FORTUNE — It started as a joke on a rooftop in Paris and ended as an M&A tragedy.
The $35 billion plan to merge Publicis and Omnicom, announced last July, is one of the biggest deals ever to unravel at the seams before the seams even got stitched. A clash of CEO egos, more than any tax snarls or regulatory issues, spoiled this engagement that would have created the world’s largest ad conglomerate.
Publicis (PUBGY) CEO Maurice Levy is the man who proposed the intended “marriage of equals.” As he told me in an interview last July, he had hosted Wren, the longtime chief of rival Omnicom (OMC), on Publicis’s rooftop terrace overlooking the Arc de Triomphe, in January 2013. “This is priceless.” Wren remarked as he scanned the magnificent view. “Not so much,” Levy replied coyly. “It can be yours.”

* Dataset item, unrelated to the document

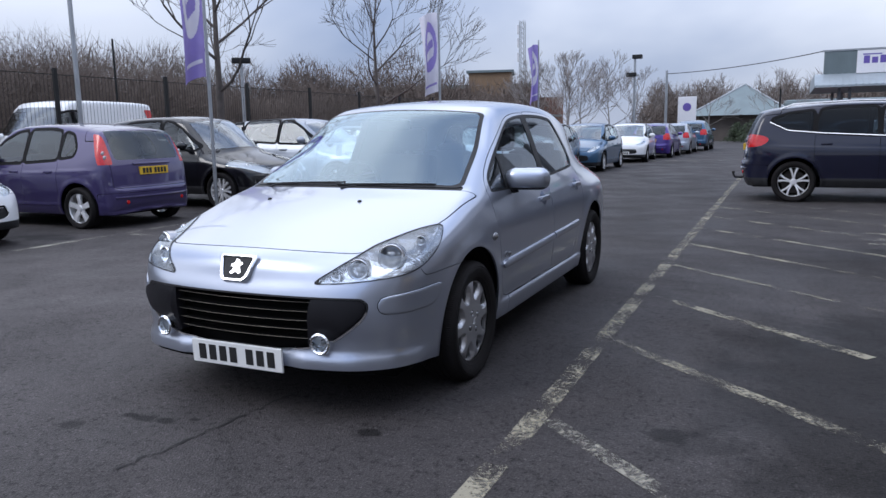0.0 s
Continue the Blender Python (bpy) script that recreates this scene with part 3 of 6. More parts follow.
def build_hero():
    car = empty("hatchback_car", None, "silver metallic five-door hatchback with one front window down, parked on asphalt", "car")
    skin = Skin(hero_f, (-0.93, -1.00, 0.10), (0.93, 3.42, 1.56), 0.0175)
    keep = skin.faces
    low = Line([(-1.0, 0.250), (-0.6, 0.243), (-0.42, 0.228), (-0.3, 0.208), (0.3, 0.217), (2.2, 0.217), (3.0, 0.25), (3.5, 0.27)], 0.05)
    _, keep = skin.split(keep, lambda x, y, z: z - low(y))
    for yc in AXLES:
        inside, keep = skin.split(keep, lambda x, y, z: np.maximum(np.hypot(y - yc, (z - HUB) * np.where(z > HUB, 0.955, 1.0)) - 0.374 - 0.03 * (z < HUB) * (HUB - z), 0.40 - np.abs(x)))
    # windscreen
    ws = lambda x, y, z: smax(smax(0.005 - hero_y(x, y), hero_y(x, y) - 0.760, 0.03), np.abs(x) - 0.69 + 0.33 * (z - 1.005), 0.05) + 10 * (z < 0.9)
    inside, keep = skin.split(keep, ws)
    seal, pane = skin.split(inside, lambda x, y, z: -ws(x, y, z) - 0.022)

    screen = skin.panel("windscreen", pane, SCREEN, car, "tinted windscreen", 0.0)
    screen.visible_shadow = False
    skin.panel("windscreen_seal", seal, BLACK_TRIM, car, "", 0.006)
    # rear window
    rw = lambda x, y, z: smax(smax(1.0 - z, z - 1.34, 0.04), np.abs(x) - 0.60, 0.06) + 10 * (y < 2.75)
    inside, keep = skin.split(keep, rw)
    skin.panel("rear_window", inside, HERO_PANE, car, "", 0.0)
    # side windows
    fw = poly_field([(0.47, 0.955), (0.42, 0.975), (0.455, 1.02), (0.60, 1.10), (0.80, 1.215), (1.03, 1.318), (1.20, 1.355), (1.375, 1.370), (1.388, 1.355), (1.378, 1.17), (1.360, 0.985), (1.345, 0.970), (0.95, 0.960)], 6, 0)
    rwin = poly_field([(1.465, 0.985), (1.475, 1.18), (1.49, 1.355), (1.51, 1.372), (1.78, 1.372), (2.00, 1.352), (2.06, 1.325), (2.16, 1.18), (2.215, 1.07), (2.20, 1.03), (2.12, 1.017), (1.80, 0.998), (1.49, 0.978)], 6, 0)
    trim = poly_field([(0.43, 0.945), (0.395, 0.965), (0.43, 1.025), (0.59, 1.118), (0.79, 1.232), (1.02, 1.336), (1.20, 1.374), (1.45, 1.392), (1.78, 1.392), (2.02, 1.372), (2.09, 1.335), (2.19, 1.19), (2.245, 1.07), (2.22, 1.012), (2.12, 0.998), (1.80, 0.980), (1.45, 0.963), (0.95, 0.944)], 6, 0)
    sidew = lambda x, y, z: 0.42 - np.abs(x)
    frames, keep = skin.split(keep, only(lambda x, y, z: trim(y, z), sidew))
    holes = {}
    for s in (-1, 1):
        mine = [q for q in frames if s * skin.v[q[0]][0] > 0]
        front, mine = skin.split(mine, lambda x, y, z: fw(y, z))
        back, mine = skin.split(mine, lambda x, y, z: rwin(y, z))
        holes[s] = (front, back, mine)
    # lamps and grille
    lamp = poly_field([(-0.408, 0.633), (-0.26, 0.698), (-0.13, 0.740), (-0.006, 0.772), (0.135, 0.797), (0.34, 0.827), (0.50, 0.842), (0.540, 0.838), (0.530, 0.818), (0.495, 0.786), (0.438, 0.75), (0.368, 0.718), (0.264, 0.683), (0.13, 0.659), (-0.07, 0.643), (-0.20, 0.634), (-0.316, 0.629)], 6, 0, 0.008)
    lamp_f = lambda x, y, z: np.maximum(lamp(np.abs(x) + y, z), y + 0.20)
    lamps, keep = skin.split(keep, lamp_f)
    gr = poly_field([(-0.632, 0.560), (-0.648, 0.535), (-0.630, 0.480), (-0.56, 0.415), (-0.46, 0.358), (-0.27, 0.322), (0, 0.312), (0.27, 0.322), (0.46, 0.358), (0.56, 0.415), (0.630, 0.480), (0.648, 0.535), (0.632, 0.560), (0.59, 0.572), (0.3, 0.577), (0, 0.579), (-0.3, 0.577), (-0.59, 0.572)], 6, 0, 0.010)
    grille_f = lambda x, y, z: np.maximum(gr(x, z), y + 0.5)
    mouth, keep = skin.split(keep, grille_f)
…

Levy meant his comment to Wren as a joke, but in the next six months, the two ad titans visited one another nearly every other weekend, meeting in hotels in both Paris and Manhattan and finally sealing their engagement in a secret meeting in the Carlton Hotel during the Cannes Lions international advertising festival on the French Riviera.
The marriage looked beautiful on paper. It would have united Publicis, which owns Saatchi & Saatchi and Leo Burnett as well as Internet-marketing agency Digitas, with Omnicom, which owns ad giants BBDO, DDB, and TBWA, and created enormous leverage with media companies and unmatched clout with Google (GOOG) and Facebook (FB), which are both customers and competitors of the ad companies.
Client conflicts figured to be the main complication: PepsiCo (PEP) is one of Omnicom’s flagship clients, while Publicis serves Coca-Cola (KO). The combined Publicis-Omnicom would have had as clients Apple (AAPL) and Samsung (SSNLF), Verizon (VZ) and AT&T (T), and several major automakers.
But personality conflicts — and the all-too-frequent failure of the co-CEO structure—is what really ruined the plan to combine. “We knew there would be differences in the corporate cultures,” said Wren in a Friday morning call with investors. “We underestimated the depth of the differences,” he said, adding that this “made it difficult to make major operating decisions.”
Wren and Levy’s original plan was to serve as co-CEOs of the new company for 30 months. But they failed to work out details of their power structure and argued over who would be the new company’s chief financial officer. In an interview with Fortune this morning, Levy said that he tried to save the deal by visiting Wren in his New York office on April 11 and telling him, “I’m willing to step out of the CEO role and become chairman right away.” He proposed two options: Wren could be CEO immediately if Wren agreed to a setup with Levy as chairman and Publicis CFO Jean-Michel Etienne as finance chief. Or Levy could be CEO, with Wren as chairman and Omnicom finance chief Randy Weisenburger as CFO. How did Wren respond to Levy’s offer? “He said he would think about it,” Levy recalls.
A meeting of the minds never happened. “It’s better to do what we did rather than enter a bad marriage,” said Wren about their plan to stay independent, sounding relieved. If he were to summarize the deal’s problems in a Tweet, Wren said, he would write, “’Corporate culture, complexity and time’ — and I’d still have 100 characters left.”
“I don’t Tweet,” replied Levy when I asked him how he would sum up the deal’s problems via Twitter (TWTR). Levy couldn’t resist adding two words to Wren’s tally: “Principles and equality,” he said. “If it doesn’t generate equality, it’s not a merger of equals.”
Time squandered on the marriage arrangement left Levy “out of focus on the daily business,” the Publicis chief admits. “I’m back with the ambition of doing a great job and bringing Publicis back to the forefront of positive news.” He has no interest in chasing another big merger prospect. “I want reasonable acquisitions that you can integrate immediately,” he says, noting that he’s seeking “tech and big data” companies that cost less than $1 billion.
Wren too is turned off of big deals. “I think it’ll be a very long time before I seek a merger of equals again,” the Omnicom boss said this morning.
For now, the spoils go to Sir Martin Sorrell, whose British-based WPP Group (IPG), which owns ad agencies McCann Erickson and Lowe & Partners and PR firms Weber Shandwick and Rogers & Cowan. “The natural to buy IPG would be Dentsu,” Sorrell says, referring to the Tokyo-based ad conglomerate. No matter, even if a an IPG-Dentsu deal comes to pass, Sorrell remains king of the industry. With Publicis-Omnicom dead, WPP is once again solidly the biggest ad conglomerate on the planet.